Rule 2.00 defines the Infield Fly as, “a fair fly ball (not including a line drive or a bunt) which can be caught by an infielder with ordinary effort, when first and second, or first, second, and third bases are occupied before two are out. The pitcher, catcher, and any outfielder stationed in the infield on the play shall be considered infielders for the purpose of this rule.” It goes on to state that “[t]he ball is alive and runners may advance at the risk of being caught or retouch and advance after the ball is touched, the same as on any fly ball. If the hit becomes a foul ball, it is treated the same as any foul ball.”

Here are the key elements in understanding the Infield Fly Rule:

1) There must be less than 2 outs;

2) There must be runners on first and second OR first, second, and third;

3) The fly ball cannot be a bunt or a line drive;

4) An infielder must be able to catch the ball with ordinary effort.

The Infield Fly only calls the batter out. It does NOT create a dead-ball situation. Runners are allowed to advance at their own jeopardy the same as any other fly ball. If caught, the runners must retouch the base or risk being called out on appeal. If uncaught, the runners may run or choose to stay on their base, but if they run they have to be tagged out as they are no longer forced to run.
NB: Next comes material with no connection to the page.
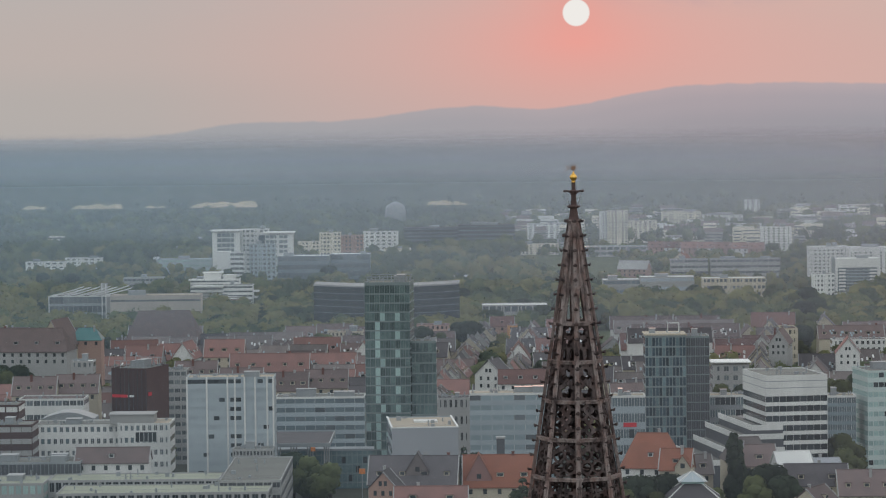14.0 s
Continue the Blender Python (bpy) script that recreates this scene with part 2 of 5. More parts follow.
MINT = material("pale_green_panel", (0.47, 0.55, 0.525), 0.5, (0.38, 0.45, 0.43), 0.06, 0.6, spread=0.06)
MULLION = material("grey_green_mullion", (0.20, 0.245, 0.245), 0.5, (0.14, 0.17, 0.17), 0.1, 1.0)
SLATEBLUE = material("blue_grey_glass_band", (0.25, 0.31, 0.33), 0.3, (0.18, 0.23, 0.25), 0.08, 0.6, spread=0.12)
DARKGLASS = material("dark_window_glass", (0.025, 0.032, 0.036), 0.12, (0.06, 0.07, 0.075), 0.2, 1.2, spread=0.5)
# base lifted for reflected sky, and for haze on far panes
GREYGLASS = material("grey_sky_toned_glass", (0.10, 0.118, 0.13), 0.2, (0.17, 0.185, 0.19), 0.1, 0.8, spread=0.35)
TEALGLASS = material("teal_glass_panel", (0.165, 0.235, 0.245), 0.2, (0.105, 0.16, 0.175), 0.3, 1.2, spread=0.25)
NAVYGLASS = material("dark_blue_glass", (0.035, 0.055, 0.07), 0.12, (0.08, 0.11, 0.125), 0.3, 1.2, spread=0.4)
STEEL = material("grey_steel", (0.30, 0.32, 0.33), 0.45, (0.22, 0.24, 0.25), 0.1, 1.0, metal=0.4)
LOUVRE = material("dark_louvre", (0.07, 0.075, 0.085), 0.5, (0.045, 0.05, 0.055), 0.1, 1.0, spread=0.15)
BROWNCLAD = material("dark_brown_cladding", (0.075, 0.045, 0.042), 0.7, (0.055, 0.034, 0.033), 0.05, 0.5, spread=0.05)
REDBROWN = material("red_brown_brick", (0.15, 0.062, 0.048), 0.85, (0.11, 0.045, 0.036), 0.1, 1.0, spread=0.12)
BROWNSIDE = material("red_brown_cladding", (0.10, 0.056, 0.05), 0.75, (0.08, 0.045, 0.04), 0.1, 1.0)
ROOFGREY = material("gravel_roof", (0.205, 0.205, 0.185), 0.95, (0.13, 0.13, 0.12), 0.08, 1.2, 0.05, 0.1)
ROOFBEIGE = material("beige_gravel_roof", (0.40, 0.35, 0.275), 0.95, (0.27, 0.235, 0.19), 0.08, 1.2, 0.05, 0.05)
ROOFGREEN = material("sedum_roof", (0.33, 0.345, 0.275), 0.95, (0.21, 0.22, 0.17), 0.08, 1.2, 0.05, 0.05)
TILE_RED = material("red_clay_tiles", (0.225, 0.125, 0.11), 0.85, (0.15, 0.098, 0.09), 0.25, 2.4, 0.05, 0.35)
TILE_BROWN = material("brown_clay_tiles", (0.155, 0.116, 0.11), 0.85, (0.098, 0.082, 0.08), 0.25, 2.4, 0.05, 0.35)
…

The purpose of the rule is to protect the runners on base. This rule IS NOT supposed to be a free gift to the defense. The batter is ruled out so the runners are no longer forced to advance if the ball falls untouched. Without this rule, the defense could allow the ball to fall untouched to the ground and turn an easy double-play because the runners have to tag up for the fly ball.

The reason there has to be runners on first and second or first, second, and third, is because there must be at least two runners on base subject to a “force play.” Otherwise, the defense can gain no advantage by allowing the ball to drop. Also, there must be less than two outs, or it would be just as easy to catch the fly ball as let it drop and get the force out.